P.S. Is everyone around here still unaware that Intel currently has 15% lower IPC than AMD if you use the fastest RAM? (See attachment) I think this is what we can expect in 2019:
1) Excellent CPU products from AMD, it will be "AMD's Sandybridge moment." Tons of people will likely upgrade their rigs to Ryzen 3, and AMD will finally capture a large amount of Laptop and Server marketshare.
2) Incredible price gouging from Nvidia. 2019-2020 is likely going to be one of the darkest periods in history for PC graphics. Current rumors suggest AMD will be launching a 12nm Stop-gap GPU based on Polaris with GDDR5 9gbps in Q3/4 of this year. That would only bring it up to about GTX 1070 levels, and it will probably use 120w competing with a 75w GTX 1150 Ti!

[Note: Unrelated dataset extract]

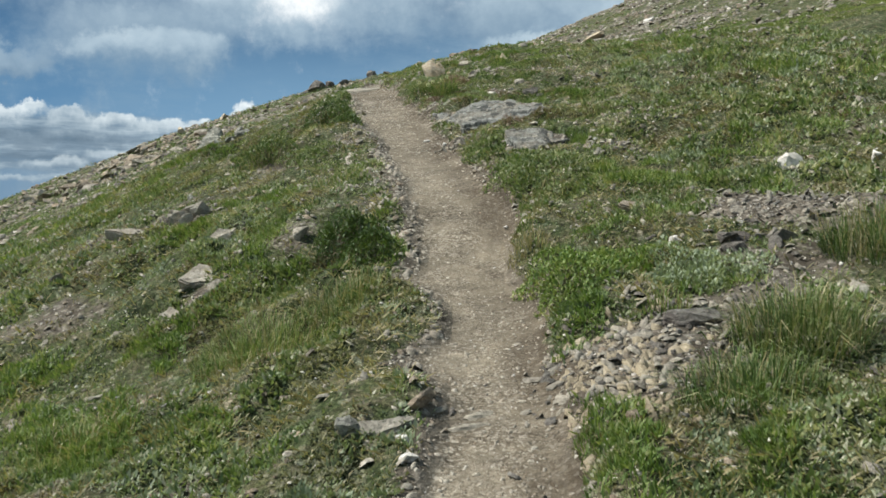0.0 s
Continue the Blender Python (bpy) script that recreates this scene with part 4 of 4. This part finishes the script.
def rubble(name, count, sampler, size, mat, label, flat=(0.14, 0.5), seed=0, lift=0.06, tip=0.45, slim=(0.5, 0.9)):
    """Very many small stones in one mesh."""
    r = np.random.default_rng(seed)
    shapes = []
    for k in range(8):
        q = np.random.default_rng(300 + k)
        c = 5 + k % 2
        a = np.sort(np.linspace(0, 2 * np.pi, c, endpoint=False) + q.uniform(-0.4, 0.4, c))
        w = q.uniform(0.7, 1.1, c)
        foot_ = np.stack([np.cos(a) * w, np.sin(a) * w, np.full(c, -1.0)], -1)
        shrink = q.uniform(0.55, 0.95, (c, 1))
        head = np.concatenate([foot_[:, :2] * shrink, (0.75 + 0.5 * foot_[:, :1] * q.uniform(-0.6, 0.6) + q.uniform(-0.15, 0.15, (c, 1)))], 1)
        tri = [(i, (i + 1) % c, c + (i + 1) % c) for i in range(c)] + [(i, c + (i + 1) % c, c + i) for i in range(c)] + [(c, c + i, c + i + 1) for i in range(1, c - 1)]
        shapes.append((np.concatenate([foot_, head]), np.array(tri)))
    x, y, boost = sampler(r, count)
    z = ground(x, y)
    s = size[0] * (size[1] / size[0]) ** (r.random(len(x)) ** 1.9) * boost
    verts, faces, at = [], [], 0
    which = r.integers(0, 8, len(x))
    for k, (v, f) in enumerate(shapes):
        pick = np.nonzero(which == k)[0]
        n = len(pick)
        a = r.uniform(0, 2 * np.pi, n)
        tx, ty = r.normal(0, tip, n), r.normal(0, tip, n)
        sc = np.stack([s[pick] / 2, s[pick] * r.uniform(*slim, n) / 2, s[pick] * r.uniform(*flat, n) / 2], -1)
        p = v[None] * sc[:, None]
        p[..., 2] += p[..., 0] * tx[:, None] + p[..., 1] * ty[:, None]
        ca, sa2 = np.cos(a)[:, None], np.sin(a)[:, None]
        p = np.stack([p[..., 0] * ca - p[..., 1] * sa2, p[..., 0] * sa2 + p[..., 1] * ca, p[..., 2]], -1)
        p += np.stack([x[pick], y[pick], z[pick] + lift * s[pick]], -1)[:, None]
        verts.append(p.reshape(-1, 3))
        faces.append((f[None] + (np.arange(n) * len(v))[:, None, None]).reshape(-1, 3) + at)
        at += n * len(v)
    v, f = np.concatenate(verts), np.concatenate(faces)
    me = bpy.data.meshes.new(name)
    me.vertices.add(len(v))
    me.vertices.foreach_set("co", v.astype(np.float32).ravel())
    me.loops.add(f.size)
    me.loops.foreach_set("vertex_index", f.astype(np.int32).ravel())
    me.polygons.add(len(f))
    me.polygons.foreach_set("loop_start", np.arange(0, f.size, 3, dtype=np.int32))
    me.update(calc_edges=True)
    me.materials.append(mat)
    return tagged(new(name, me), label, "stones", kind="stuff")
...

7nm Navi will launch probably by Q3 next year - but again, it is rumored to be sub 300mm^2. This is meant to be the true spiritual successor to the RX 480. It will probably cost $200 and perform between a GTX 1080 and 1080 Ti (probably just below an 1170). It will sell well and likely fix Vega's Power usage issues in gaming, but that's it! No competition above the 1160 Ti. Big Navi might not launch till 2020, and there are even rumors it will be canceled....
The only things that will be make me optimistic is if AMD launches a "Titan Volta-like" 7nm Vega 96 in Q1 of next year, and then Navi over-performs expectations by a large margin. I certainly hope so or the 1180 Ti will be $1200, and the Titan will be $2000....
Currently 8700K and 2700X go head to head in most high end user decisions, and that's good. but, intel is also adding 33% core count, that could shrink the multitasking differences between the two.
Both might get over 8 cores for mainstream by 2020 as well.
Why expect less than a very calculated and controlled competition? nobody likes pulling all their guns on the first act. This isn't a Cinderella story, and if you've been around for enough years you know that.
I really don't get the people who go bananas and pull hair out of their heads for every possible announcement.